The military will also be deployed to monitor New Zealand’s maritime borders – the ports – as testing of thousands of staff at the Ports and Auckland and Tauranga continues.

Last week New Zealand recorded its first case of locally transmitted Covid-19 in 102 days, and prime minister Jacinda Ardern has placed Auckland into a two-week level 3 lockdown to control the cluster, which has now infected 75 people and is tracking to be the largest cluster the country has seen.

Five people are being treated in hospital and 125 people from the community related to the Auckland cluster are being held in quarantine facilities – a new measure introduced by the government to stop the spread of Covid-19 in homes particularly.

Nearly 90% of cases are Māori or Pasifika people.

On Wednesday, Ardern said just five new cases were connected to the Auckland outbreak and that the news was “positive”, showing the disease wasn’t “surging” in the community.

However, amid stringent criticism of quarantine operations from the opposition parties and epidemiologists, the government said security at the borders was being bolstered because the “index case” or source of the outbreak remained unknown.

It comes as the high court ruled that parts of the strict first lockdown were illegal – though justified in the circumstances.

“Those announcements had the effect of limiting certain rights and freedoms affirmed by the New Zealand Bill of Rights Act 1990 including, in particular, the rights to freedom of movement, peaceful assembly and association,” the judges said.

“While there is no question that the requirement was a necessary, reasonable and proportionate response to the Covid-19 crisis at the time, the requirement was not prescribed by law and was therefore contrary to s 5 of the New Zealand Bill of Rights Act.”

The dates in question were 26 March to 3 April.
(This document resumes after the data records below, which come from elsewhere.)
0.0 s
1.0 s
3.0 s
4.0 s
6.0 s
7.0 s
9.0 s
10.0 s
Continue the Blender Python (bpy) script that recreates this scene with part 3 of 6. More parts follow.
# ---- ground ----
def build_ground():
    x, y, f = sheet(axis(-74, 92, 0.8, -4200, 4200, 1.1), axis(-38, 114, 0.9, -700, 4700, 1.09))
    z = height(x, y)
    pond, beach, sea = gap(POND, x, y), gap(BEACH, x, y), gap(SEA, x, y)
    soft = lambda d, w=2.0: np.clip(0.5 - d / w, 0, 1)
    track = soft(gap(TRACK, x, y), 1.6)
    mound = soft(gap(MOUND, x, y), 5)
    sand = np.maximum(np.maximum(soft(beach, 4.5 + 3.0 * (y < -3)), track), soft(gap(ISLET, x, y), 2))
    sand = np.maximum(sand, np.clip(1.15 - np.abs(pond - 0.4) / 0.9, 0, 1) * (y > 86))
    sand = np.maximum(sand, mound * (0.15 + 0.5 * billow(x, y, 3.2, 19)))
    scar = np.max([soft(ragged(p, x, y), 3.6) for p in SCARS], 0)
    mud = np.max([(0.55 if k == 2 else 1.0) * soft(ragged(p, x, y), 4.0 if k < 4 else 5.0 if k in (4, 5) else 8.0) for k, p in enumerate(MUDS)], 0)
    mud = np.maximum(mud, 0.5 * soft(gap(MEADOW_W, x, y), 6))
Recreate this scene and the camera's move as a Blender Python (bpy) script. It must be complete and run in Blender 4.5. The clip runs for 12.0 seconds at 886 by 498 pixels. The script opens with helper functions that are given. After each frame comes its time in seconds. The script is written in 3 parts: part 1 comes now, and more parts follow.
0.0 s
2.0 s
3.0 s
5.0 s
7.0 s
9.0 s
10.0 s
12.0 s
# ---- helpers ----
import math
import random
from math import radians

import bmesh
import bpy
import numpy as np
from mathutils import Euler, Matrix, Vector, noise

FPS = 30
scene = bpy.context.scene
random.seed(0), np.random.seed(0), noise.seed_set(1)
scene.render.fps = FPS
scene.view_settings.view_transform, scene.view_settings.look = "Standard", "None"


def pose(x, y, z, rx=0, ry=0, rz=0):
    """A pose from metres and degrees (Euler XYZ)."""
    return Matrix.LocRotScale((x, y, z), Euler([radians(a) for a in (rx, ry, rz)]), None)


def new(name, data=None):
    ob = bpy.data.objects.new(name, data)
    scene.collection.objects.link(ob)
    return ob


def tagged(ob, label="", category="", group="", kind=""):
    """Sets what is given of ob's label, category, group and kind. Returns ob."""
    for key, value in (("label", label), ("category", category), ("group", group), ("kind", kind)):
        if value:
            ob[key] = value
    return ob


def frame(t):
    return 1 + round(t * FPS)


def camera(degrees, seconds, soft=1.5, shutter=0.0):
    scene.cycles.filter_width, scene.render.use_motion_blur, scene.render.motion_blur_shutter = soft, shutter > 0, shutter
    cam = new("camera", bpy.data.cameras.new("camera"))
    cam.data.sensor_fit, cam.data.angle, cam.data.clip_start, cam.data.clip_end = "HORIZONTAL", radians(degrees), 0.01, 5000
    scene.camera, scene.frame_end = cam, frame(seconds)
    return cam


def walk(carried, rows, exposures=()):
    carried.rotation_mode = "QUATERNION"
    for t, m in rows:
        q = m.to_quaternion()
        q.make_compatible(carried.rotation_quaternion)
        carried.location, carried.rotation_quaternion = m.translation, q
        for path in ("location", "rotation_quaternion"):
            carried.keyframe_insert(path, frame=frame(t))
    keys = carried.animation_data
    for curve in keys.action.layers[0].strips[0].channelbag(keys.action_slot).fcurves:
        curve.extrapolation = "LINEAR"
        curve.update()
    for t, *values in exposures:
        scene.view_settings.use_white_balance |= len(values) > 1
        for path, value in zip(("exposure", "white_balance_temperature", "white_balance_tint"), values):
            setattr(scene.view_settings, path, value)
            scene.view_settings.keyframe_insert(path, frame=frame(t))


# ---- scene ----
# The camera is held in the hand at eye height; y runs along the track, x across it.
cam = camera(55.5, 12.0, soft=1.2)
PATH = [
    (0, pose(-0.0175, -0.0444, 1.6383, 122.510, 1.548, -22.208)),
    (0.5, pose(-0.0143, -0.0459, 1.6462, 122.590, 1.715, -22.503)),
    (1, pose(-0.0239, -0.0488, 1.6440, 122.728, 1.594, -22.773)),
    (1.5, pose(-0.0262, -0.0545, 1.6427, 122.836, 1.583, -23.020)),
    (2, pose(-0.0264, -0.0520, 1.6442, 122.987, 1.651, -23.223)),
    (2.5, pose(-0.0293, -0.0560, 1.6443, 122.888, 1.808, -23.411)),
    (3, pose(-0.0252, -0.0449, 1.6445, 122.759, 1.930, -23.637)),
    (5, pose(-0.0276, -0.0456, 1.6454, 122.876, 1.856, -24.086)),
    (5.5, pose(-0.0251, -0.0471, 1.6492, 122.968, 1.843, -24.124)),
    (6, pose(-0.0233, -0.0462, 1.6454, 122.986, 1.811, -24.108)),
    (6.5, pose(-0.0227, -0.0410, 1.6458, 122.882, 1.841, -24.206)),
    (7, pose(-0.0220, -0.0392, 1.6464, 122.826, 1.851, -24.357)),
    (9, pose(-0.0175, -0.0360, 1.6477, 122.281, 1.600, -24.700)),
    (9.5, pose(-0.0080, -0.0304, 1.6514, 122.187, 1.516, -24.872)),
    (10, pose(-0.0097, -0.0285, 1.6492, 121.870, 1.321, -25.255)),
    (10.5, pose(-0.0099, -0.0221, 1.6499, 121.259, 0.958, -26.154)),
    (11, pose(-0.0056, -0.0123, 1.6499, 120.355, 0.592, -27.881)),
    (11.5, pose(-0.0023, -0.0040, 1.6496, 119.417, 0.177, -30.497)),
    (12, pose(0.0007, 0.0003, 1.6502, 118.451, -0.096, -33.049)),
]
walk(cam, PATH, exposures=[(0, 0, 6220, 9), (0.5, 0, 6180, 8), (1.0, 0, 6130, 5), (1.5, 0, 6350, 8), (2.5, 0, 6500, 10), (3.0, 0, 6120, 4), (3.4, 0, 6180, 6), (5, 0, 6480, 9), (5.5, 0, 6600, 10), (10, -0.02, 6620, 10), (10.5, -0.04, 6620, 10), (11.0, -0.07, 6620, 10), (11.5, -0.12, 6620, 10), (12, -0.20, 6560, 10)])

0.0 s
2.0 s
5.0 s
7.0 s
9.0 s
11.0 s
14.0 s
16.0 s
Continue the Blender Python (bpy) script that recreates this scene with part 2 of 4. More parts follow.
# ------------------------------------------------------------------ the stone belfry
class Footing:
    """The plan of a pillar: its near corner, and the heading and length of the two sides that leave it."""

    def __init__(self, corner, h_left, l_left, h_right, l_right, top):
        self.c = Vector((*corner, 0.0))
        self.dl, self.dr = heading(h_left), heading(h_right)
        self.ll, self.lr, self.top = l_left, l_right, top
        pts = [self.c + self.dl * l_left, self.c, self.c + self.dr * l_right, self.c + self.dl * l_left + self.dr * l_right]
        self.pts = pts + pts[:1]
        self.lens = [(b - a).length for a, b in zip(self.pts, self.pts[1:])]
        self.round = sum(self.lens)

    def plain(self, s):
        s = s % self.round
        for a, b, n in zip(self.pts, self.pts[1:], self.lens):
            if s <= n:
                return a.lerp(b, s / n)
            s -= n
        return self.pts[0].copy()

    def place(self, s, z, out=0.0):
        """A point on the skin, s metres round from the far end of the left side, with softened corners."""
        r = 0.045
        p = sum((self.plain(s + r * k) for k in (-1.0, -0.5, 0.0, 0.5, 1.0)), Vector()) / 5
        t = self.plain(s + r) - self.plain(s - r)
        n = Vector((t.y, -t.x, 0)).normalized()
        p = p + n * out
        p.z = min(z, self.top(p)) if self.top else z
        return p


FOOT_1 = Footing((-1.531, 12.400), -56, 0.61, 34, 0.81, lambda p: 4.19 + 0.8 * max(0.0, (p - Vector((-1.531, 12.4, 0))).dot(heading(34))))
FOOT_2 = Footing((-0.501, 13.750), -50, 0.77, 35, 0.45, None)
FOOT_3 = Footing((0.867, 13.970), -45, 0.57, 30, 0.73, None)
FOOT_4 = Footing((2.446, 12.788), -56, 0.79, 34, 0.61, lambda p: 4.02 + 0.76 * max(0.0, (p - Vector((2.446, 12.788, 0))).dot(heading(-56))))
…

A new order on 3 April remedied the breach.

The additional 500 personnel en route to the government’s quarantine hotels would make the military’s response to the disease the largest such operation since Timor-Leste, with a total of 1,200 soldiers on the ground.

Ardern said despite the boost, ramped up testing and use of personal protective equipment, border control would never be “perfect”.

The move comes after a private security guard leaked information about quarantine guests; a situation Ardern said would not be repeated as defence force staff would soon take their place.

“Our intention is to stop using private security contractors particularly in the riskiest places, such as entry and exit points in public areas and replace them with defence force staff,” Ardern said.

New Zealand has 32 managed isolation and quarantine facilities, and since they began operating four months ago more than 40,000 people have spent their two weeks there.

Megan Woods, the minister overseeing quarantine facilities, said: “While the current community cluster has not been sourced to a managed isolation and quarantine facility, nothing is fail-safe and strengthening security is a step we believe is useful.”

Epidemiologists have expressed disappointment with government’s management of its high-risk borders, saying it showed “complacency”. The opposition National party leader Judith Collins has also slammed management as “shambolic” and a “massive failure”.

On Monday a hotel worker at Rydges in Auckland tested positive for a strain of Covid-19 separate to the Auckland cluster. So far no more cases related to the hotel worker have been discovered.

Meanwhile, a tourist who visited Hobbiton in the North Island – made famous by Peter Jackson’s Lord of the Rings films – has tested positive for Covid-19.

The visitor – who has since returned overseas – visited Hobbiton on 7 August, and tested positive once arriving back in their home country.

Hobbiton deputy chief executive Shayne Forrest said the risk of anyone being infected was very low, but all staff who worked on the day had made aware of the case.